The fact that he does not like his ex, that she cheated on him that he is 32 and not in a serious relationship, to me suggests that he doesn't want a serious relationship rather short flings....

"People" will tell you all sorts of things to get what they want.

I imagine given it was only one month you possibly slept together pretty fast.

Given he started talking to you after he saw a guy flirt with you and you take that, it sounds as if he purely, feels comfortable now that you are not going to try to form a relationship again, as he doesn't want one.
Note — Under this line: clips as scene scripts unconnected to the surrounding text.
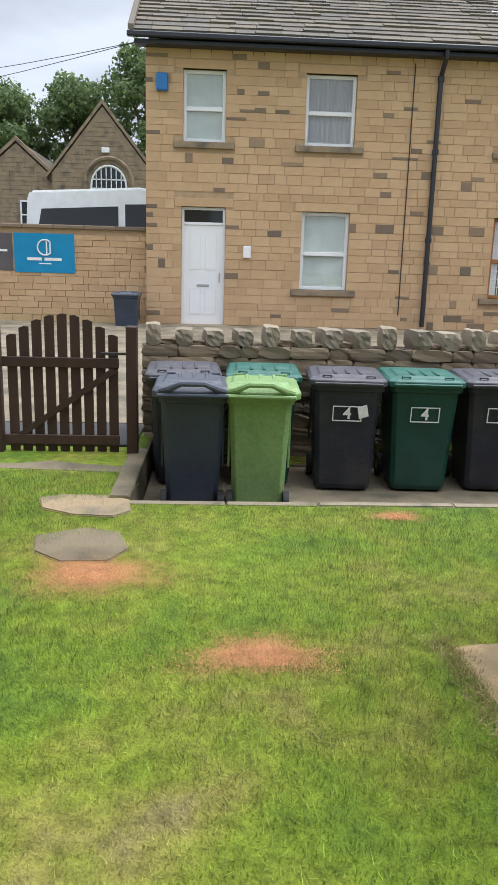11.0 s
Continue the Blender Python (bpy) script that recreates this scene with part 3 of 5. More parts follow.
# side window of the shiplap shed
wf = part("window", box(1.63, 1.637, 0.80, 1.52, 1.18, 1.765), M["curtain"], shed3, "white-framed side window")
for a in ((0.78, 0.825, 1.12, 1.78), (1.495, 1.54, 1.12, 1.78), (0.825, 1.495, 1.12, 1.165), (0.825, 1.495, 1.74, 1.78)):
    part("frame_bar", box(1.628, 1.655, *a, 0.003), M["white"], wf)

# ---- flags by the sheds ----
slab("paving_slab", [(1.765, 11.50), (1.815, 10.895), (2.412, 10.945), (2.362, 11.55)], -0.04, 0.008, M["slab"], "square buff concrete slab before a shed door", "slabs at the shed door")
slab("paving_slab", [(1.818, 10.885), (1.868, 10.28), (2.465, 10.33), (2.415, 10.935)], -0.04, 0.006, M["slab"], "square buff concrete slab before a shed door", "slabs at the shed door")
slab("slab_bed", [(1.80, 11.45), (1.88, 10.31), (2.53, 10.31), (2.405, 11.6)], -0.06, 0.0005, M["concrete"], "dark soil bedding under the paving slabs", kind="structure", category="soil")
slab("doorstep_slab", [(2.06, 2.29), (2.60, 1.93), (2.82, 2.38), (2.33, 2.79)], -0.2, -0.08, M["slab_grey"], "rough stone flag below the shed door")
slab("flagstone", [(1.735, 1.375), (2.02, 1.16), (2.60, 1.80), (2.255, 2.07)], -0.2, -0.1, M["slab_grey"], "long grey concrete flag under garden pots")
slab("shed_step", [(3.47, 5.90), (4.55, 5.80), (4.60, 6.50), (3.56, 6.56)], -0.1, -0.045, M["slab_grey"], "pale concrete slab before the large shed")


def single_brick(m, label):
    bm = rough_block(0.215, 0.1025, 0.065, 3, 0.04, 2)
    bmesh.ops.bevel(bm, geom=bm.edges[:], offset=0.002, segments=1, affect="EDGES")
    ob = new("brick", link_mesh("brick", bm, M["brick"]))
    ob.matrix_basis = m
    return tagged(ob, label, "brick")


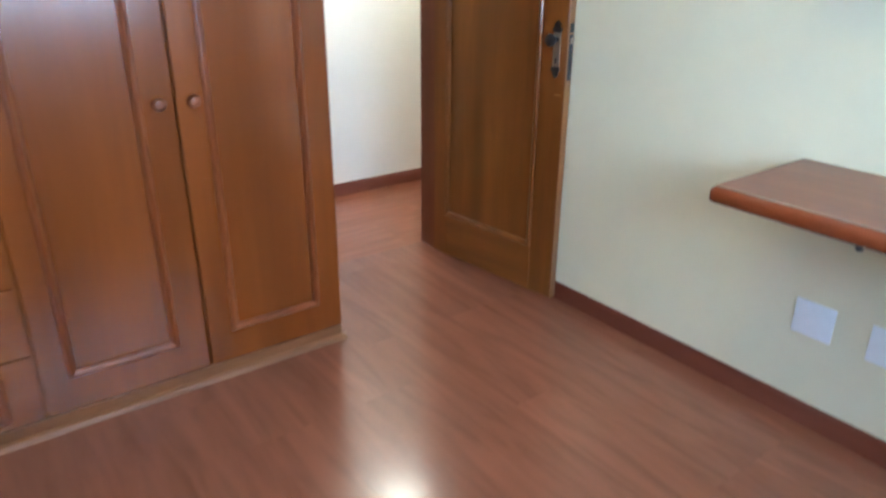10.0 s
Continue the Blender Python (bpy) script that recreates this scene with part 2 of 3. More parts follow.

Don't go back there. It sounds as if you feel used, and probably so, so why torture yourself.
0 Replies
 
jolee1983
 
  -2  
Reply Mon 31 Dec, 2012 11:31 am
@Mame,
what the hell is that suppose to mean hahaha. i had a relationship for a month and then we split up. i think that pretty much means that hes an ex hahaha
jolee1983
 
  1  
Reply Mon 31 Dec, 2012 11:35 am
@Mame,
sorry if you found it a little hard to read but your answer is probably the best 1 so far. thanks xx
0 Replies
 
jolee1983
 
  0  
Reply Mon 31 Dec, 2012 11:39 am
@Pearlylustre,
ok so i'm not the greatest speller but thats not what the post was about though was it
Pearlylustre
 
  3  
Reply Mon 31 Dec, 2012 03:18 pm
@jolee1983,
And my post wasn't about spelling either. I was trying to be helpful - people will understand your post better and take you more seriously if you write properly.
Mame
 
  3  
Reply Mon 31 Dec, 2012 06:02 pm
@jolee1983,
I disagree entirely. A month is time to get to know someone, to see if you'd be compatible, etc. It's not what I would call a 'relationship'. A relationship is ongoing; a month is hardly ongoing. A month is just the start of dating.
jolee1983
 
  -3  
Reply Mon 31 Dec, 2012 06:20 pm
@Mame,
i kind of expected to get some kind of understanding answer not how long a relationship actually is. think you're going off the subject a bit
jolee1983
 
  -2  
Reply Mon 31 Dec, 2012 06:23 pm
@Pearlylustre,
i advise you to go and take some kind of reading classes if i was you because someone else who replyed to my post undrstoood it fine
Pearlylustre
 
  3  
Reply Mon 31 Dec, 2012 06:27 pm
@jolee1983,
I understood your post as well but you don't seem to be understanding the point of mine.
0 Replies
 
JTT
 
  1  
Reply Mon 31 Dec, 2012 06:32 pm
@Pearlylustre,
Quote:
And my post wasn't about spelling either. I was trying to be helpful - people will understand your post better and take you more seriously if you write properly.


That's ignorance of the highest order, PL.

People who are hurting have to have a manuscript that's ready for publication??
Pearlylustre
 
  2  
Reply Mon 31 Dec, 2012 06:39 pm
@JTT,
No, it was the OP who said in the first place that someone hadn't understood her post. She will get more serious responses if she bothers to put a litle more care into how she writes. I'm only talking about the level of punctuation that is taught in primary school.